Give back every line exactly as it appears, pictures excluded.

* START Dataset section *

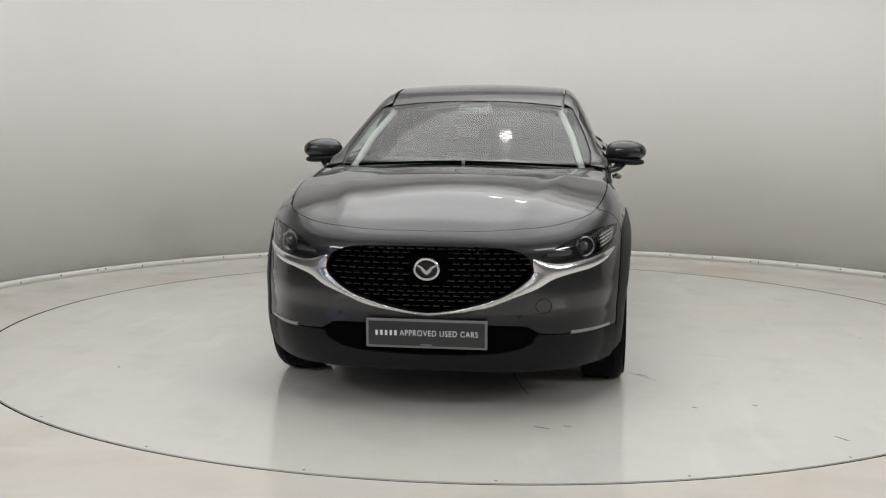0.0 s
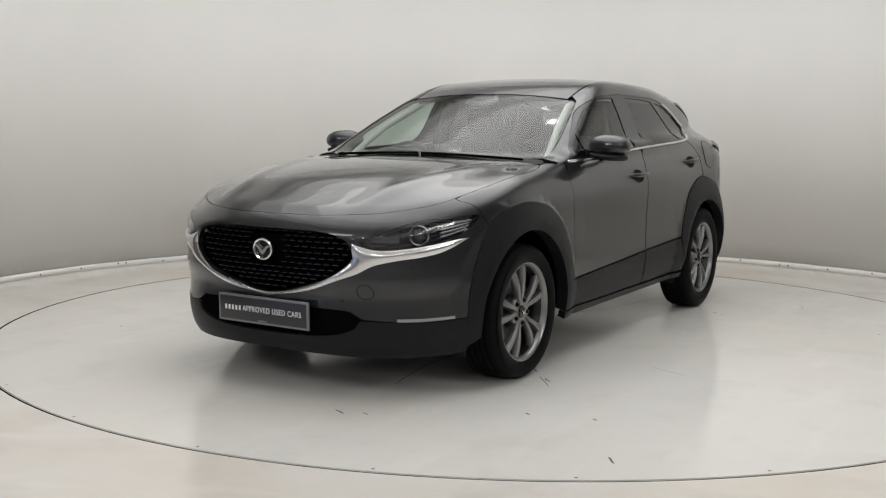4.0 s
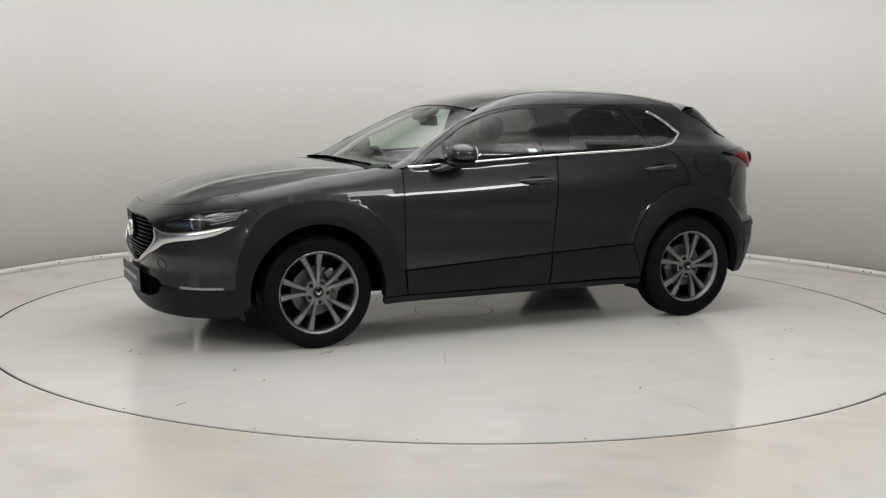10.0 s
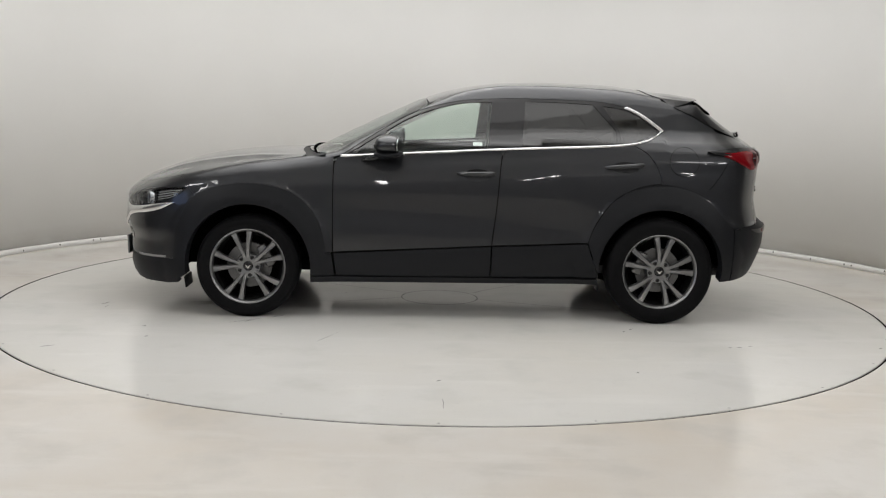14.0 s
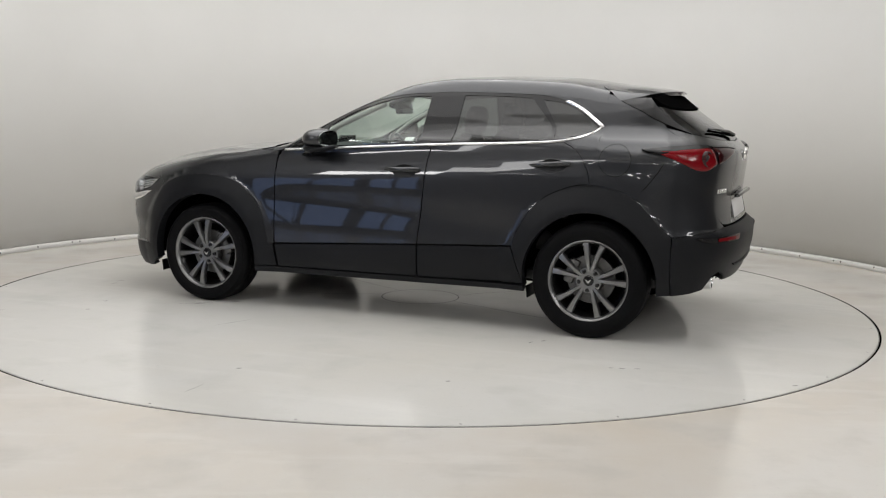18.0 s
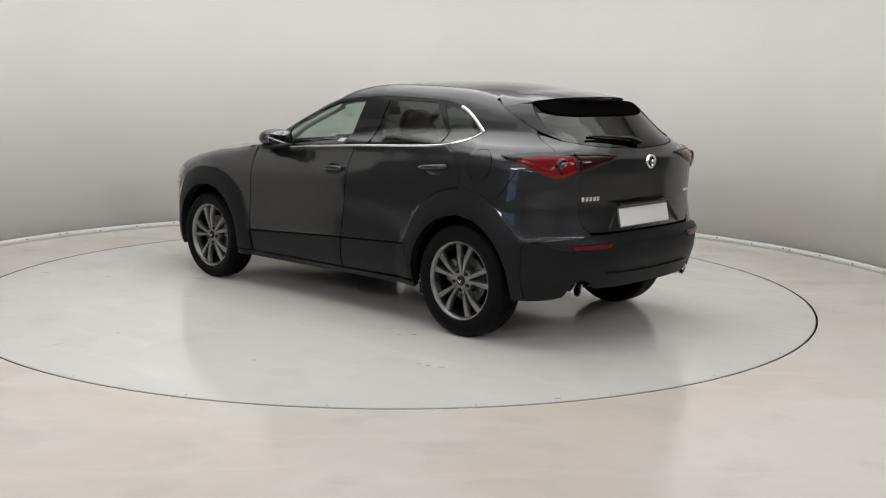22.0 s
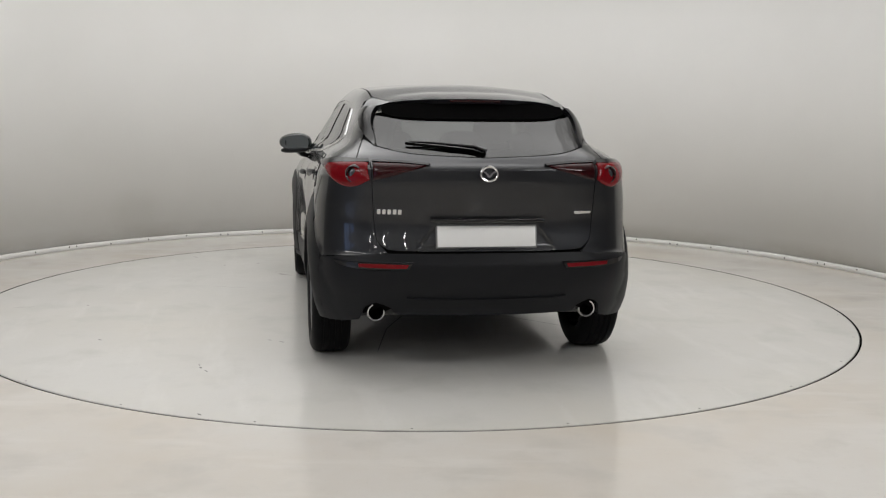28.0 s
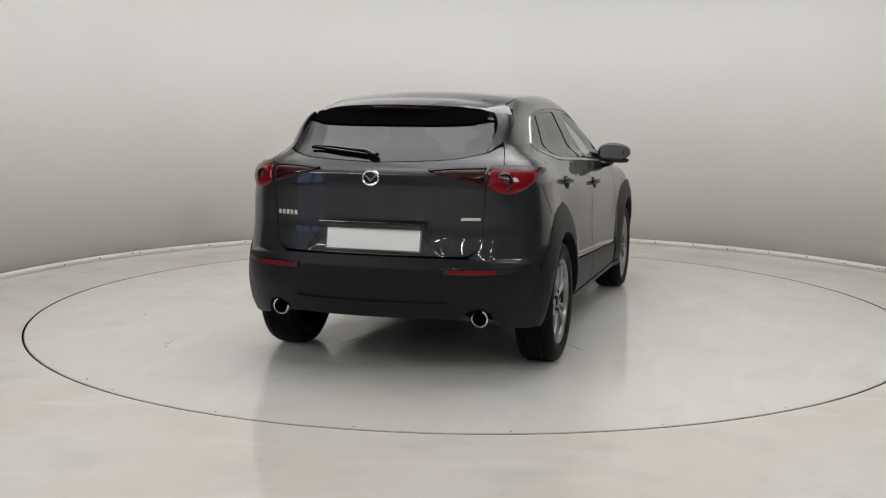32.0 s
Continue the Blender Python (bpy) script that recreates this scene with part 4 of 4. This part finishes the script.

* END Dataset section *

- [Finished answer]:
0.0 s
4.0 s
10.0 s
14.0 s
18.0 s
22.0 s
28.0 s
32.0 s
Continue the Blender Python (bpy) script that recreates this scene with part 4 of 4. This part finishes the script.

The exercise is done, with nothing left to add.